Poster session entry by Andrew Wilhelm
Title: Constraint Programming for Component-Level Robot Design
Abstract: Effective design automation for building robots would make development faster and easier while also less prone to design errors. However, complex multi-domain constraints make creating such tools difficult. One persistent challenge in achieving this goal of design automation is the fundamental problem of component selection, an optimization problem where, given a general robot model, components must be selected from a possibly large set of catalogs to minimize design objectives while meeting target specifications. Our approach formulates the component selection problem as a combinatorial optimization problem, which does not require any system approximations, and using constraint programming (CP) to solve this problem with a depth-first branch-and-bound algorithm. As the efficacy of CP critically depends upon the orderings of variables and their domain values, we present two heuristics specific to the problem of component selection that significantly improve solve time compared to traditional constraint satisfaction programming heuristics.

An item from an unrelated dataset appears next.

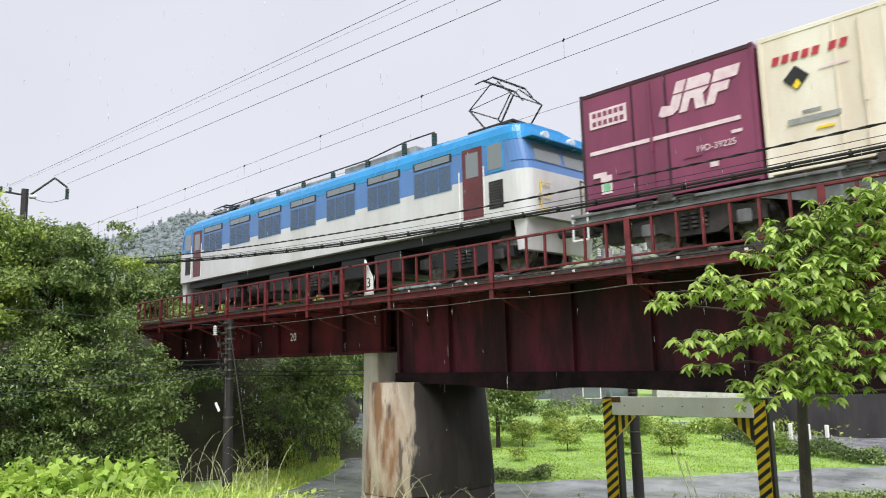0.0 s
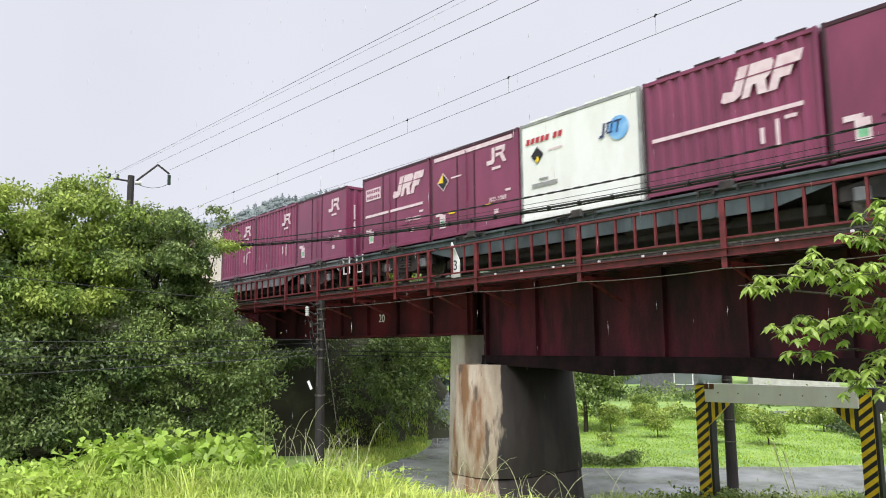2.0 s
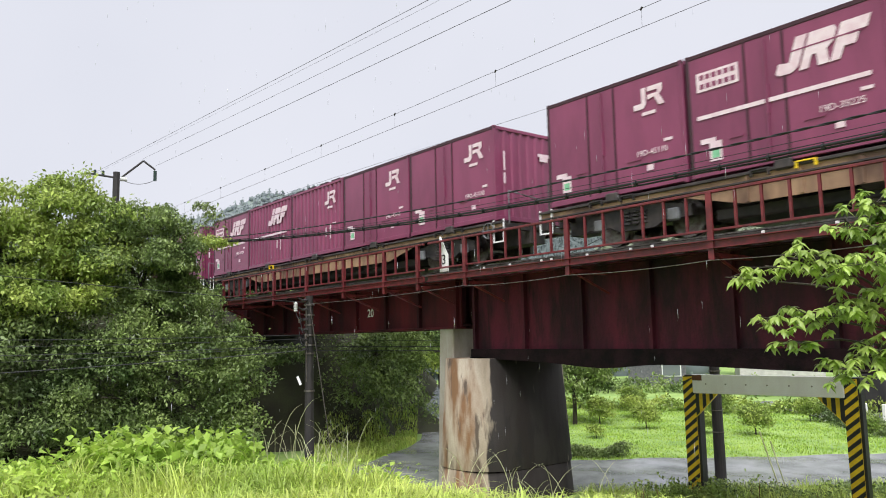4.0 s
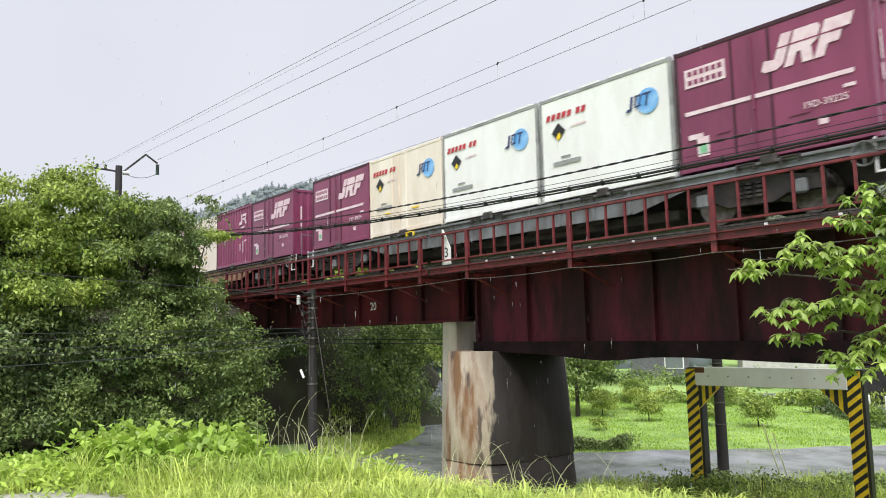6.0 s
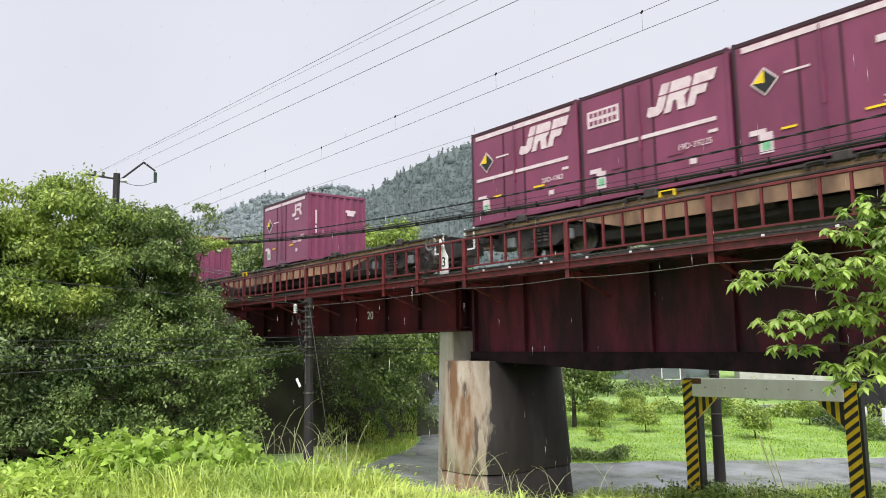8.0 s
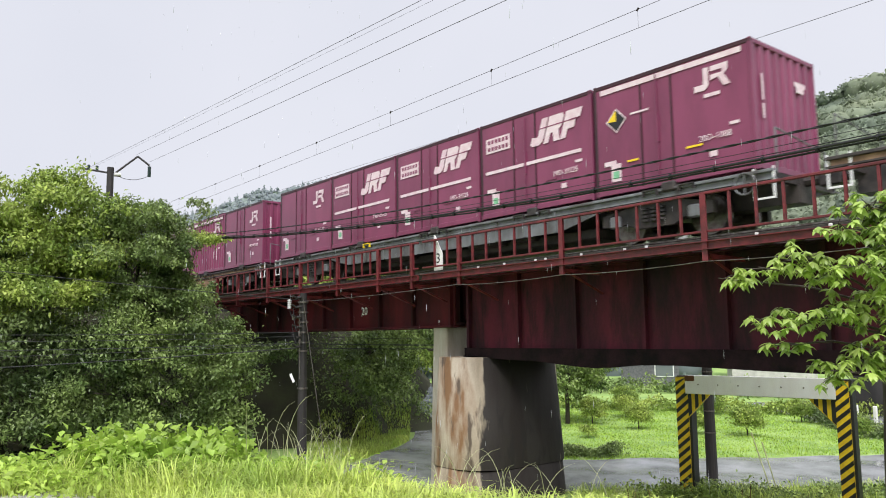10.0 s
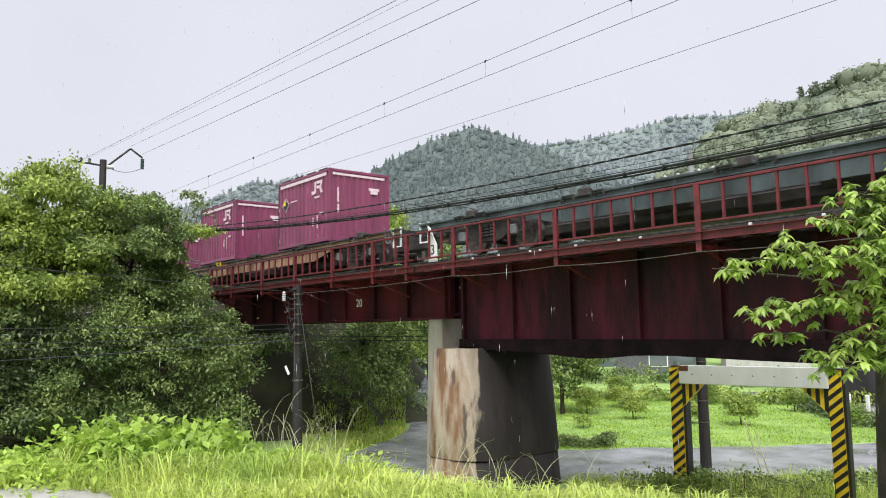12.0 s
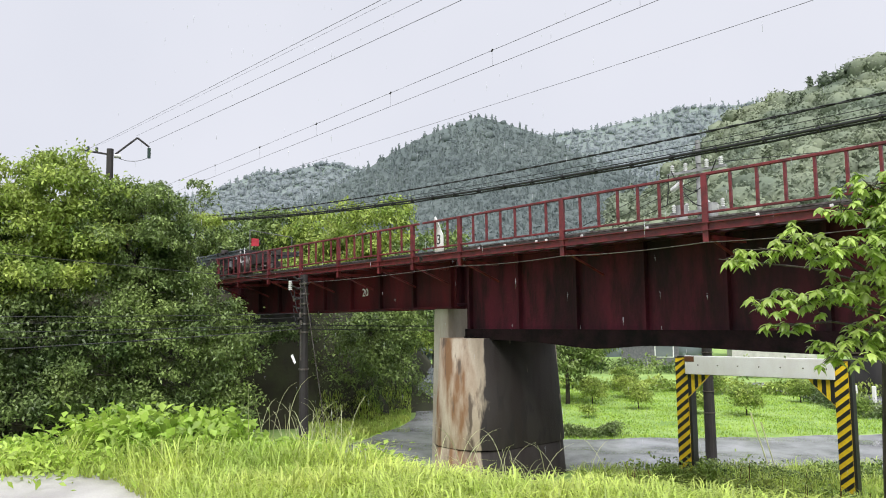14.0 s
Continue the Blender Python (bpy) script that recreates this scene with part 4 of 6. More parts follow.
    # wrap-round cab windscreens with a shading peak
    for e in (-1, 1):
        b = B()
        rings = []
        for z in (2.46, 2.95):
            ring = [p for p in loco_ring(z, 0.012) if p[0] * e > 8.02]
            ring.sort(key=lambda p: (p[1]))
            rings.append([b.verts.new(p) for p in ring])
        for i in range(len(rings[0]) - 1):
            b.faces.new((rings[0][i], rings[0][i + 1], rings[1][i + 1], rings[1][i]))
        ws = part("windscreen_band", b, "loco_mid", lo, "blue windscreen surround")
        for y0, y1 in ((-1.02, -0.06), (0.06, 1.02)):
            b = B()
            xa, xb_ = 8.7 - 0.25 * 0.22 + 0.016, 8.7 - 0.68 * 0.22 + 0.016
            v = [b.verts.new((e * xa, y0, 2.48)), b.verts.new((e * xa, y1, 2.48)), b.verts.new((e * xb_, y1, 2.89)), b.verts.new((e * xb_, y0, 2.89))]
            b.faces.new(v)
            part("windscreen", b, "glass", ws)
        for s in (-1, 1):
            b = B()
            pa, pb = (8.56, s * 1.12), (8.24, s * 1.40)
            v = [b.verts.new((e * (pa[0] - 0.02), pa[1] + s * 0.02, 2.48)), b.verts.new((e * (pb[0] + 0.02), pb[1] + s * 0.012, 2.48)), b.verts.new((e * (pb[0] - 0.08), pb[1] + s * 0.012, 2.89)), b.verts.new((e * (pa[0] - 0.11), pa[1] + s * 0.02, 2.89))]
            b.faces.new(v)
            part("corner_pane", b, "glass", ws)
            b = B()
            rod(b, (e * 8.66, s * 1.0, 1.62), (e * 8.75, s * 1.0, 1.62), 0.07, seg=14)
            part("marker_lamp", b, "grey", lo)
            b = B()
            rod(b, (e * 8.45, s * 0.5, 3.16), (e * 8.60, s * 0.5, 3.16), 0.10, seg=14)
            part("headlight", b, "porcelain", lo)
            b = B()
            for zz in (1.35, 1.65, 1.95):
                rod(b, (e * 8.74, s * 0.62, zz), (e * 8.74, s * 0.98, zz), 0.012, seg=6)
            rod(b, (e * 8.74, s * 0.98, 1.25), (e * 8.74, s * 0.98, 2.0), 0.014, seg=6)
            part("grab_rail", b, "yellow", lo)
        b = B()
        xa, xb_ = sorted((e * 8.40, e * 8.78))
        box(b, xa, xb_, -1.25, 1.25, 2.97, 3.02, 0.01)
        part("sun_peak", b, "loco_blue", lo)
        b = B()
        xa, xb_ = sorted((e * 8.15, e * 8.55))
        poly(b, [(xa, 1.17), (xb_, 1.17), (xb_ - 0.1, 0.45), (xa + 0.1, 0.45)], -1.25, 1.25)
        part("skirt", b, "loco_white", lo)
        b = B()
        rod(b, (e * 8.4, 0, 0.88), (e * 9.28, 0, 0.88), 0.11, seg=8)
        box(b, min(e * 9.1, e * 9.3), max(e * 9.1, e * 9.3), -0.17, 0.17, 0.7, 1.05, 0.03)
        part("coupler", b, "underframe", lo)
    # underframe and bogies
    b = B()
    box(b, -8.0, 8.0, -1.2, 1.2, 0.95, 1.17)
    part("underframe", b, "black", lo)
    for x in (-5.0, -1.8, 2.1, 3.6):
        b = B()
        box(b, x - 0.55, x + 0.55, -1.2, 1.2, 0.35, 0.95, 0.04)
        part("equipment_box", b, "black", lo)
    for x in (-3.3, 0.6):
        b = B()
        rod(b, (x - 0.5, -0.95, 0.6), (x + 0.6, -0.95, 0.6), 0.22, seg=14)
        part("air_tank", b, "underframe", lo)
    for x in (-6.4, 0.0, 6.4):
        bogie(lo, x, 2.4, 0.56, True)
    # roof gear
    b = B()
    for x0, x1, w, h in ((-5.2, -3.4, 0.75, 0.22), (-2.6, 0.4, 0.7, 0.2), (1.2, 4.4, 0.8, 0.24)):
        box(b, x0, x1, -w, w, 3.58, 3.58 + h, 0.04)
    part("roof_box", b, "grey", lo)
    xs = (-5.6, -4.1, -2.4, -0.9, 0.7, 2.4, 4.0, 5.2)
    for i, x in enumerate(xs):
        b = B()
        insulator(b, x, -0.85, 3.45, 3.80 if i < 6 else 3.95, 0.075)
        part("insulator", b, "insulator", lo, "dark green ribbed insulator")
    b = B()
    for a, c in zip(xs[:-1], xs[1:]):
        za, zc = (3.82 if a < 3.9 else 3.97), (3.82 if c < 3.9 else 3.97)
        rod(b, (a, -0.85, za), (c, -0.85, zc), 0.022, seg=6)
    part("bus_bar", b, "pole", lo)
    for x, up in ((-6.6, False), (6.95, True)):
        b = B()
        box(b, x - 0.75, x + 0.75, -0.62, -0.52, 3.70, 3.76)
        box(b, x - 0.75, x + 0.75, 0.52, 0.62, 3.70, 3.76)
        for dx in (-0.7, 0.7):
            box(b, x + dx - 0.05, x + dx + 0.05, -0.62, 0.62, 3.70, 3.76)
        base = part("pantograph", b, "pole", lo, "raised pantograph" if up else "lowered pantograph")
        for dx in (-0.65, 0.65):
            for s in (-1, 1):
                b = B()
                insulator(b, x + dx, s * 0.57, 3.5, 3.70, 0.08)
                part("insulator", b, "insulator", base)
        b = B()
        top, knee, reach = (4.92, 4.36, 0.74) if up else (3.95, 3.86, 1.15)
        for s in (-1, 1):
            for e in (-1, 1):
                rod(b, (x + e * 0.25, s * 0.5, 3.76), (x + e * reach, s * 0.55, knee), 0.024, seg=6)
                rod(b, (x + e * reach, s * 0.55, knee), (x + e * 0.12, s * 0.40, top), 0.017, seg=6)
            rod(b, (x + s * reach, -0.55, knee), (x + s * reach, 0.55, knee), 0.017, seg=6)
            rod(b, (x + s * reach, -0.55, knee), (x + s * 0.12, 0.40, top), 0.010, seg=6)
        part("arm", b, "pole", base)
        b = B()
        for e in (-0.16, 0.16):
            rod(b, (x + e, -0.62, top + 0.05), (x + e, 0.62, top + 0.05), 0.03, seg=6)
            for s in (-1, 1):
                rod(b, (x + e, s * 0.62, top + 0.05), (x + e, s * 0.92, top - 0.12), 0.018, seg=6)
        part("contact_head", b, "pole", base)
    return lo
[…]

We also add redundant constraints to the optimization problem to further improve run time by evaluating certain global constraints before all relevant variables are assigned. We demonstrate that our CP approach can find optimal solutions from over 20 trillion candidate solutions in only seconds, up to 48 times faster than an MCDP approach solving the same problem.
Poster session entry by Julie Villamil
Title: Monolithic Fabrication of Crawling Microrobots with Electromagnetic Actuators
Abstract: The development of insect-scale, autonomous legged robotic platforms has been a major field of interest to inspect human-unreachable environments, such as confined spaces or hazardous areas for inspection tasks. We propose the design and development of a cm-scale, autonomous legged robotic platform for environmental monitoring and inspection of confined and unstructured areas. These cm-scale robots present a number of engineering challenges in the design, manufacturing, and autonomous locomotion of the vehicle. While the majority of cm-scale legged robots use high-voltage piezoelectric actuation for their high power density, they require low-mass and low-efficiency step-up converters to achieve untethered locomotion. Low-voltage electromagnetic actuation, while less efficient than their piezoelectric counterparts, eliminate the need for high-voltage step-up converters, simplifying the electrical system, and their high displacements simplify the transmission mechanisms to achieve large stride lengths. We designed planar voice coil actuators, also known as Lorentz force actuators, with the necessary displacement and force output for a cm-scale legged-robot. These actuators were then coupled with laminate-based parallel mechanisms that can be monolithically fabricated, enabling future mass production of these devices. Finally, as tetherless operation is essential in unstructured environments, we characterized commercial off the shelf circuit components in terms of accuracy, bandwidth, mass, power, and compute limitations. Thus, significant results from this project will set new design standards for tetherless systems and high-performance inspection tools.
☆☆☆
Acknowledgement and Sponsorship
☆☆☆
Funding for the CSL retreat was partially provided by Intel Corporation. Thank you to Marie Roller for helping to organize the retreat.